We’ve witnessed quite a few analyst price target upgrades over the last several months. For beginner investors, such price target hikes on high-momentum names can cause one to feel euphoric or greedy on a given name or the markets in general. Certain tech-leveraging hyper-growth stocks may be hard, if not nearly possible, to value (even for the professionals) with any degree of accuracy.
For a firm like Shopify, with wildly fluctuating growth rates, tailwinds, catalysts, and new opportunities that stand to change the long-term story, coming up with a fair-value estimate can feel like throwing darts at a board.
Many beginner investors think they can blindly follow the consensus price targets on a given name, without putting any analysis of their own.

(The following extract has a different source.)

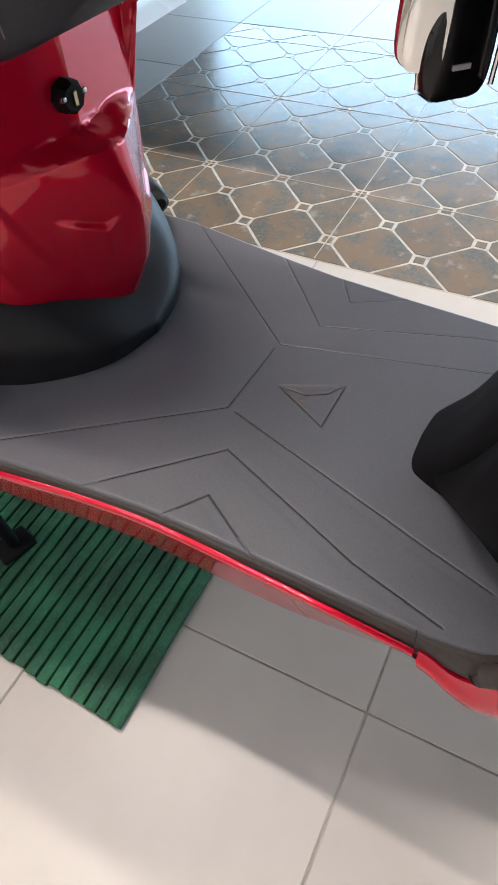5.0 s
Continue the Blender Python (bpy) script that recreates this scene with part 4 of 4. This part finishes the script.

Blindly following price targets for upside is a dangerous game. Without your own long-term investment thesis, you’ll struggle to differentiate between buy-the-dip opportunities and fully justified pullbacks. And you’ll also likely be tempted to follow the herd into or out of stocks, typically at the worst moments, as many other beginner investors tend to also pay a lot of merit to widely publicized consensus price targets.
Beginner investors: Blindly following consensus analyst price targets can be harmful to your wealth
While it may be tempting to follow some sell-side analyst who probably knows a lot more than you do, it’s worth remembering that such folks tend to feel the pressure to keep raising the far on their full-year price targets, typically after a high-momentum name has already moved above and beyond their original estimates.

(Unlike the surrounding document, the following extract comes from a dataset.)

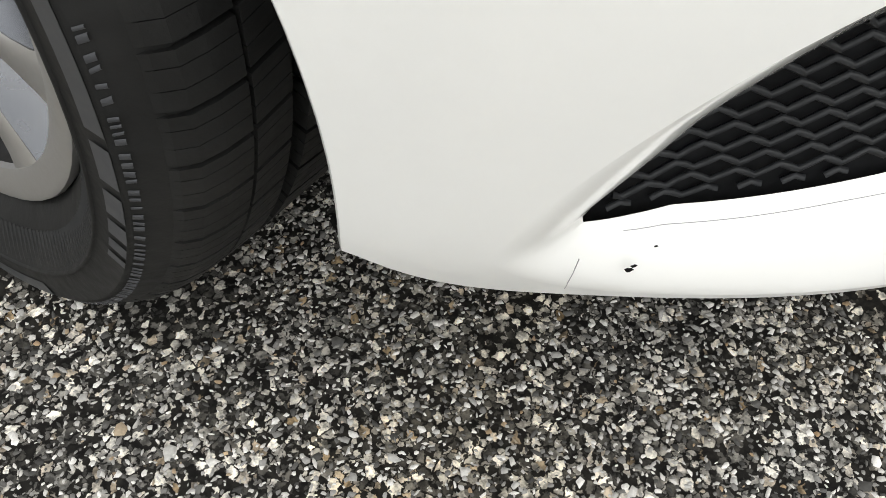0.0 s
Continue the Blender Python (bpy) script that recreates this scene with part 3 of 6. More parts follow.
def resampled(loop, n):
    loop = np.concatenate([loop, loop[:1]])
    d = np.concatenate([[0], np.cumsum(np.linalg.norm(np.diff(loop, axis=0), axis=1))])
    q = np.linspace(0, d[-1], n + 1)[:-1]
    return np.stack([np.interp(q, d, loop[:, i]) for i in range(loop.shape[1])], 1)


def vent_depth(uv):
    """How deep the outer vents' mesh lies: deepest at its inner end."""
    return np.interp(uv[:, 0], [.48, .54, .62, .75, .86, .91], [.058, .045, .034, .029, .026, .014])


car = thing("car", "white four-door sedan parked across faded lines on chip-seal asphalt", "car")
piece = panel(both(bumper_half), [grille_loop, intake_loop, fog_loop, fog_loop * FLIP], on_skin, .011, .0012, .008, .016, .012, [c * f for f in (1, FLIP) for c in (curve_through(CREASE[1:-1], 6), curve_through(FOLD[1:-1], 6))], (2, 3))
# the scoops in which the outer vents sit: sharp under the brow, flowing out over the lower lip
a = evenly(fog_loop, .008)
a = a[::-1] if area2(a) > 0 else a
a = shrink(shrink(a, .0012), .0015)
b = resampled(fog_mesh_loop, len(a))
b = b[::-1] if area2(b) > 0 else b
b = min((np.roll(b, k, 0) for k in range(len(b))), key=lambda q: float(((q - a) ** 2).sum()))
low_lip = np.clip((.330 - a[:, 1]) / .08, 0, 1) * np.clip((a[:, 0] - .43) / .08, 0, 1)
power = .62 + .62 * low_lip + .75 * np.clip((a[:, 0] - .78) / .12, 0, 1)
rings = []
for t in (0, .04, .10, .18, .28, .4, .55, .7, .85, 1.0):
    uv = a * (1 - t) + b * t
    rings.append(skin(uv[:, 0], uv[:, 1], vent_depth(b) * t ** power))
scoop = loft(rings)
vent_seam = [rings[8][i] for i in np.argsort(a[:, 0]) if .60 < a[i, 0] < .915 and a[i, 1] < .262]
bumper = add("front_bumper", welded(*join(piece, scoop, mirrored(scoop))), PAINT, car, "glossy white bumper cover with small stone chips")
soften(bumper, 32)


def lattice(loop, deep, row, pitch, wire, wave=.3, vertical=True, lift=0.0):
    """A moulded lattice inside an outline on the skin: wavy ribs with short links between."""
    lo, hi = loop.min(0), loop.max(0)
    pieces = []
    rows = np.arange(lo[1] + row * .3, hi[1], row)
    for k, z in enumerate(rows):
        s = np.arange(lo[0], hi[0], pitch / 4)
        zz = z + wave * row * np.sin(s / pitch * 2 * math.pi + (k % 2) * math.pi)
        ok = inside(loop, np.column_stack([s, zz]))
        run = []
        for i in range(len(s) + 1):
            if i < len(s) and ok[i]:
                run.append((s[i], zz[i]))
            else:
                if len(run) > 2:
                    r = np.array(run)
                    pieces.append(tube(skin(r[:, 0], r[:, 1], deep(r) if callable(deep) else deep), wire, 4))
                run = []
    return join(*pieces)


for side in (1, -1):
    loop = shrink(fog_mesh_loop, .0015) if area2(fog_mesh_loop) > 0 else shrink(fog_mesh_loop, -.0015)
    net = lattice(loop, lambda uv: vent_depth(uv) + .0035, .0102, .021, .0019, .30)
    add("vent_mesh", net if side > 0 else mirrored(net), VENT_GREY, bumper, "black moulded mesh")
    back = panel(shrink(fog_mesh_loop, -.022 if area2(fog_mesh_loop) > 0 else .022), [], lambda uv, d: skin(uv[:, 0], uv[:, 1], vent_depth(uv) + .0065 + d), .03, 0, .02, .004)
    add("vent_backing", back if side > 0 else mirrored(back), VENT_BACK, bumper)
net = join(lattice(shrink(intake_loop, -.002), .026, .0125, .024, .002, .42))
add("intake_mesh", net, BLACK_MATT, bumper, "black moulded mesh")
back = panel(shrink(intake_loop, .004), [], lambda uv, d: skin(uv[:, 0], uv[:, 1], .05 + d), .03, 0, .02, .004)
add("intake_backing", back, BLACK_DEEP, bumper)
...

And once the momentum fades and the stock falls back to Earth? Don’t act surprised if analyst price target cuts come in after a significant downside move.
As you may remember in the lead-up to the Dot-Com Bust, many popular Wall Street analysts were rating various high-flying stocks as a “buy” right up until everything came crashing down. You see, widely followed sell-side analysts are always under the public spotlight. So, it’s tempting to follow the herd or run the risk of looking like a fool (that’s a lower-case f) for maintaining a price target that varies widely from the current market price of a security.
When it comes to the investment world, though, sometimes you’ve got to be willing to look like an idiot over the near term if you desire to outperform over the long term — the time horizon that really matters. Here at the Motley Fool, we’re all about investing in the long term, and we’re not afraid of looking foolish over the near term if we spot long-term opportunities we believe in, even if such opportunities are unrecognized by Bay or Wall Street.
Foolish takeaway
If you’re having difficulty understanding a business, don’t feel obliged to swing at a pitch. As Warren Buffett always says, investing is a game with “no called strikes.” Find an attractively valued wonderful business you understand, form a long-term thesis, and don’t pay too much attention to consensus price targets because, like it or not, such information is available to all beginner investors, and they can cause you to follow the herd unknowingly.